# EXERCISE TASK
In the listing that follows, how many lines contain "random"? Give the number only.

# DATA PROVIDED
──────

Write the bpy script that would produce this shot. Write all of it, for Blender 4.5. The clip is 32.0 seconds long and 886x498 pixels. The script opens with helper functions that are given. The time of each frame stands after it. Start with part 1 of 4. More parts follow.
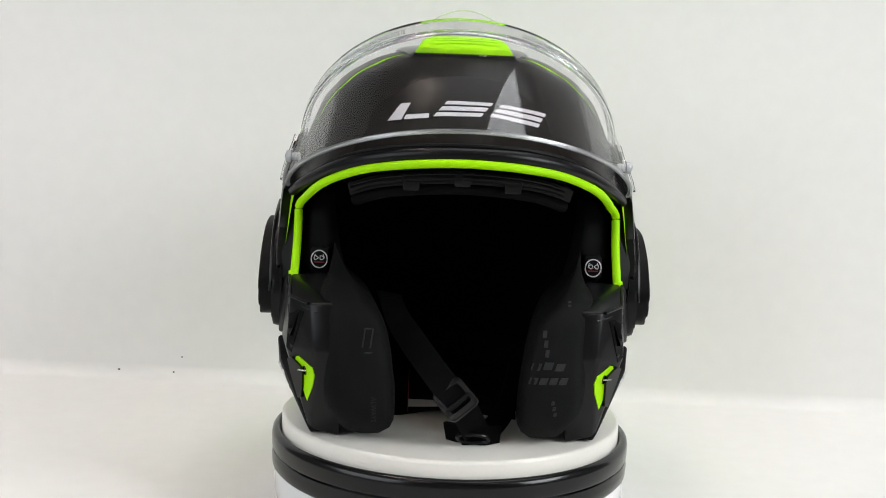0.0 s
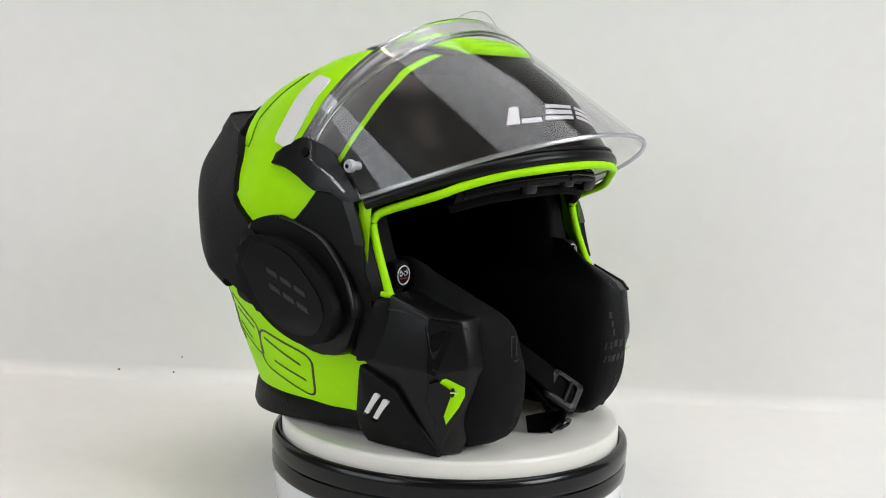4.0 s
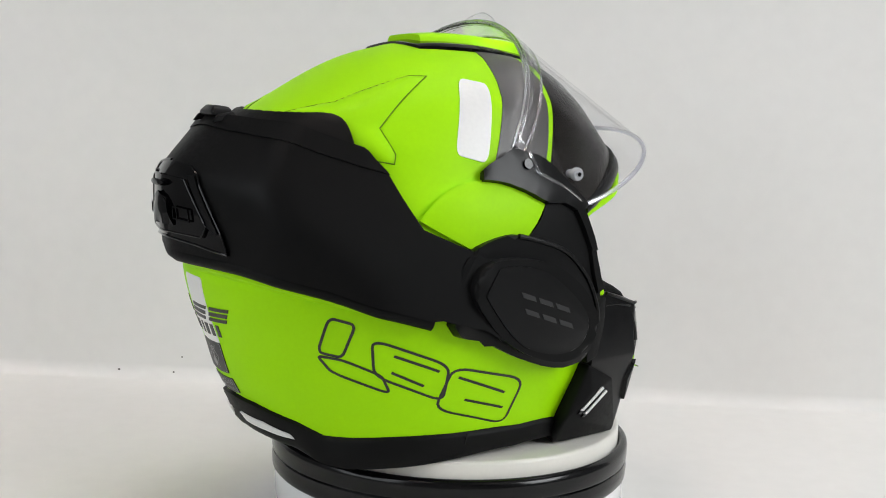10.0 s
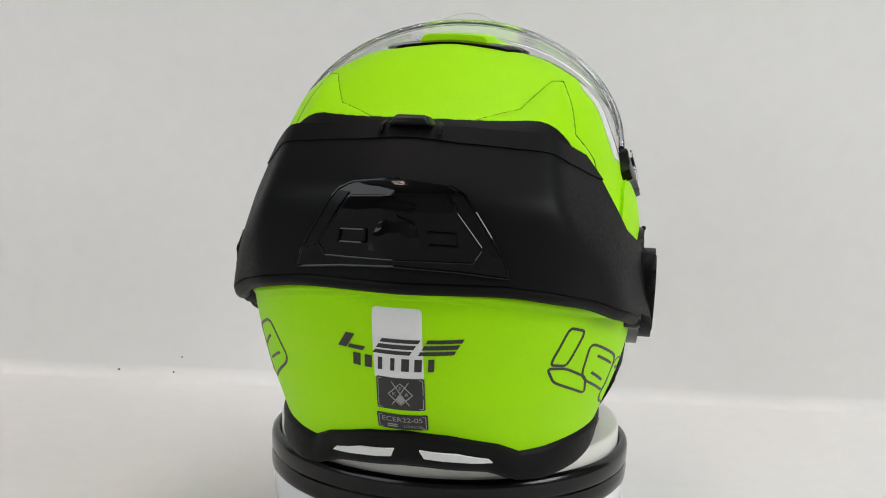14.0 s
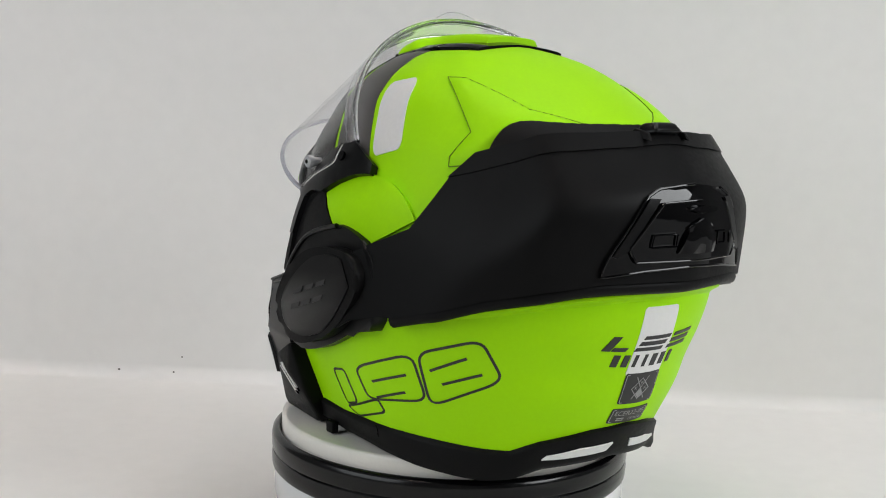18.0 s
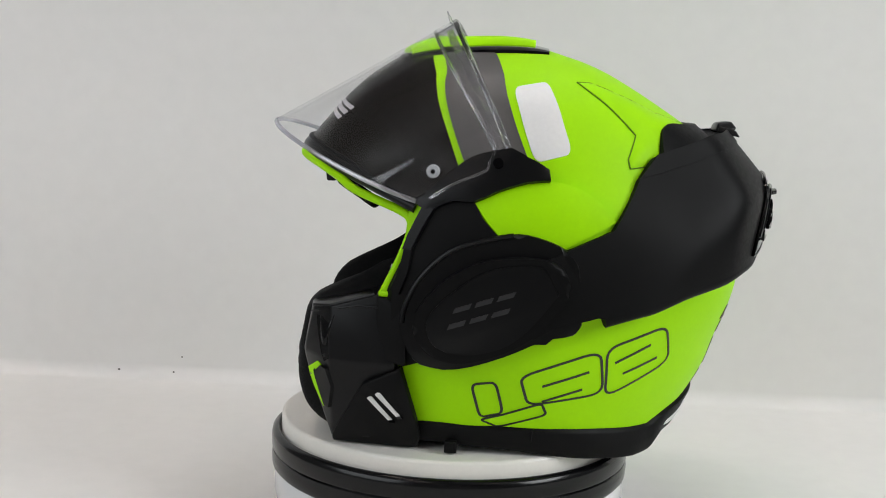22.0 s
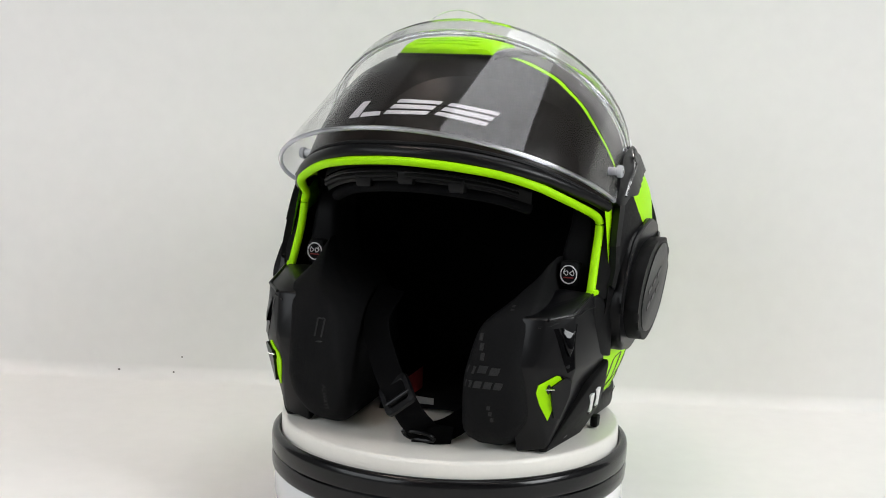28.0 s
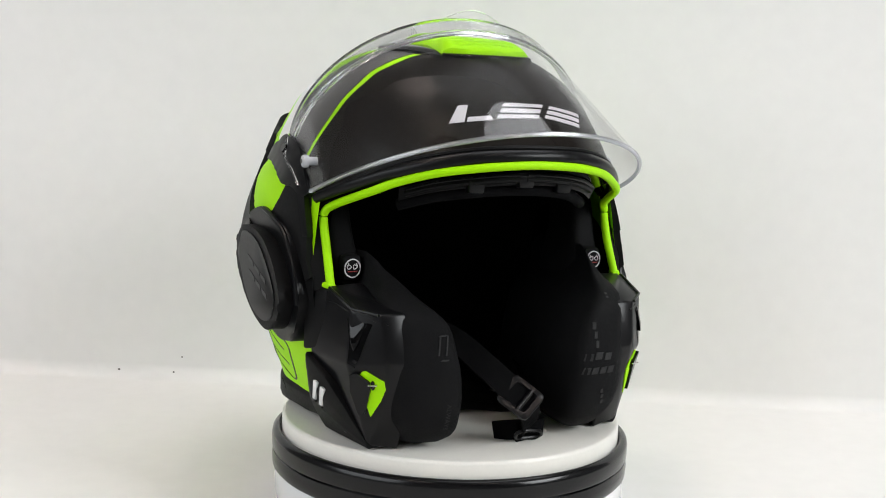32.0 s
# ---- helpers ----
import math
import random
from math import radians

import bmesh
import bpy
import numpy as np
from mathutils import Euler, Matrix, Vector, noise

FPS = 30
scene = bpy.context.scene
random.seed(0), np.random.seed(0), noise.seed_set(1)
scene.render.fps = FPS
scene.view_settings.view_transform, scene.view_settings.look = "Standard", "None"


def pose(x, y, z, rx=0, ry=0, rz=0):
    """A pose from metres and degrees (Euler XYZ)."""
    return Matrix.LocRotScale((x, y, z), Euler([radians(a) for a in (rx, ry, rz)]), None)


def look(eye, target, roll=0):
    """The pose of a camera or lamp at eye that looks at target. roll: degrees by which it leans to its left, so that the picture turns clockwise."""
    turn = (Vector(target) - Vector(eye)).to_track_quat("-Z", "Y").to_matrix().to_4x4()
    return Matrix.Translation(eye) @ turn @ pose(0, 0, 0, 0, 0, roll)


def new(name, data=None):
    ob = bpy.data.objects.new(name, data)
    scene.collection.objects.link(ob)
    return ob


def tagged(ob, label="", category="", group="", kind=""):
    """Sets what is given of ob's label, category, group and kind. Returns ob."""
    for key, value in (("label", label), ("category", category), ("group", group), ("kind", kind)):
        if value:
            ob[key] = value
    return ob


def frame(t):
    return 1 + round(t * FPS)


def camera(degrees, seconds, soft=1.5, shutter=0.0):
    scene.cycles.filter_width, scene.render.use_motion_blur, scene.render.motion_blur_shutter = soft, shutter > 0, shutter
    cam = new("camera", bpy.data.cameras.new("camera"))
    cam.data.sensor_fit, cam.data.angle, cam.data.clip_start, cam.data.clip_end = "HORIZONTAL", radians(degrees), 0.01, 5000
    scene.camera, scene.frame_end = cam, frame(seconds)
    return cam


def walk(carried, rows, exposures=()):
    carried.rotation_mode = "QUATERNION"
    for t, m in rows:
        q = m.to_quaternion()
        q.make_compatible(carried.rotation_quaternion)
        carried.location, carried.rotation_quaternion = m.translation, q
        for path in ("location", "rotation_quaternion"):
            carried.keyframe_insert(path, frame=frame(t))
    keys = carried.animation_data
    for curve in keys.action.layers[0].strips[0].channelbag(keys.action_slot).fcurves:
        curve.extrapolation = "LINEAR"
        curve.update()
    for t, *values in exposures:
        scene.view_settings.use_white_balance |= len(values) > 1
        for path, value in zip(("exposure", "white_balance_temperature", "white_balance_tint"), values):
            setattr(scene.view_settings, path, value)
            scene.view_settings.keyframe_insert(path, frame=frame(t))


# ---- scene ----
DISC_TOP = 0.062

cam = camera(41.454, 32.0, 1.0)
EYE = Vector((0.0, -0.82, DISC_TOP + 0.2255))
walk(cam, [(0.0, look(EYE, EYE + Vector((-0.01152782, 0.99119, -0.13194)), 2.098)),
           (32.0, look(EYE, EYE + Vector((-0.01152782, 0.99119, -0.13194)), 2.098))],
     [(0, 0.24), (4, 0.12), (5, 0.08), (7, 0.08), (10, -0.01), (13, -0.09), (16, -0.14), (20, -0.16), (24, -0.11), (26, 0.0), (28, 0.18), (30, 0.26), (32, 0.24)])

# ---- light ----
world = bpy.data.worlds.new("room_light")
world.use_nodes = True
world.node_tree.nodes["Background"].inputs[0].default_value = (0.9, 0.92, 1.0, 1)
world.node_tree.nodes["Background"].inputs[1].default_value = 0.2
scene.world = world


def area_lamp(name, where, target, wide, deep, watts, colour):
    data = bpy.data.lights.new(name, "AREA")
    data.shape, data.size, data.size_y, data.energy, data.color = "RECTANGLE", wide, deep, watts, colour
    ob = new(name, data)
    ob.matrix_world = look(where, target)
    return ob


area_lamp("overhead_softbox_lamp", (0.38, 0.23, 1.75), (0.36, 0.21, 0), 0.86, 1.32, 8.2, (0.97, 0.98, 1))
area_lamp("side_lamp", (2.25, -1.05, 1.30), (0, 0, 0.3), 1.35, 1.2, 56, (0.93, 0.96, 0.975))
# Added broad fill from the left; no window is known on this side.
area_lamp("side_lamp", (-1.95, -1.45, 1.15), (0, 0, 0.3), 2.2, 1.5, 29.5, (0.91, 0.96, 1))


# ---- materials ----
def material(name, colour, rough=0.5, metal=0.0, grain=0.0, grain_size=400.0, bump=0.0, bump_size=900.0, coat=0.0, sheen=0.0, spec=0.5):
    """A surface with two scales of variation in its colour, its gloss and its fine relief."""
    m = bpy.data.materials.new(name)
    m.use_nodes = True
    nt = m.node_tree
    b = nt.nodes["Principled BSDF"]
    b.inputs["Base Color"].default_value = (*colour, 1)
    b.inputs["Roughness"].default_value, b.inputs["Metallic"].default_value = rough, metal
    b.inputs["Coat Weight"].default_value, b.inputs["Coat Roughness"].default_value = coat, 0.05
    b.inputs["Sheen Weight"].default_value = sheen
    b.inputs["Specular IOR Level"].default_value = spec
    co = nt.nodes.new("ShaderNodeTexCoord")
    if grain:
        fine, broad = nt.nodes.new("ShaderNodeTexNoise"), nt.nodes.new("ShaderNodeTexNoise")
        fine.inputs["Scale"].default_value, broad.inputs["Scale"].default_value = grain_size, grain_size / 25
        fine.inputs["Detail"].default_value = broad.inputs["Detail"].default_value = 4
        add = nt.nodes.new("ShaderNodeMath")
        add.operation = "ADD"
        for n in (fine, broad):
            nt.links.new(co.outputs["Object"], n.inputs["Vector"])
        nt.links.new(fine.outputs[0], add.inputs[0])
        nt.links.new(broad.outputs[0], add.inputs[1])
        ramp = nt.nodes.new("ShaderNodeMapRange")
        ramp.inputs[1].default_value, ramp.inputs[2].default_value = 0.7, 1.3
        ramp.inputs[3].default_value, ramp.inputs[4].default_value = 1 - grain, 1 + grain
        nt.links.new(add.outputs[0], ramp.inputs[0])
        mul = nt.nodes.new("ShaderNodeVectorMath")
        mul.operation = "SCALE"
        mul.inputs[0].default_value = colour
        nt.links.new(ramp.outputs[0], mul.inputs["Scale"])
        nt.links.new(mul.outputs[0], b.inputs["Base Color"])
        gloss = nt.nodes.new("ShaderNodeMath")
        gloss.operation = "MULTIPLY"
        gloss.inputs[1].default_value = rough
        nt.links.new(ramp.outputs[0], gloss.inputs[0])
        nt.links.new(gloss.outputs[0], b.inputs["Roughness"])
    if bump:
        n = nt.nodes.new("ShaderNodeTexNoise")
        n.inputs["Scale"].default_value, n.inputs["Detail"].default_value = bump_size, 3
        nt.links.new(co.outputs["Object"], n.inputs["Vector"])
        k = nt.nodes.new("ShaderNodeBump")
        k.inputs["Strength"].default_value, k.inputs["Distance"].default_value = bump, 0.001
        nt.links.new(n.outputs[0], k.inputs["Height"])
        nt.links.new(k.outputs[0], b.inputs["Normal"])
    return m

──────

# WORKED ANSWER
2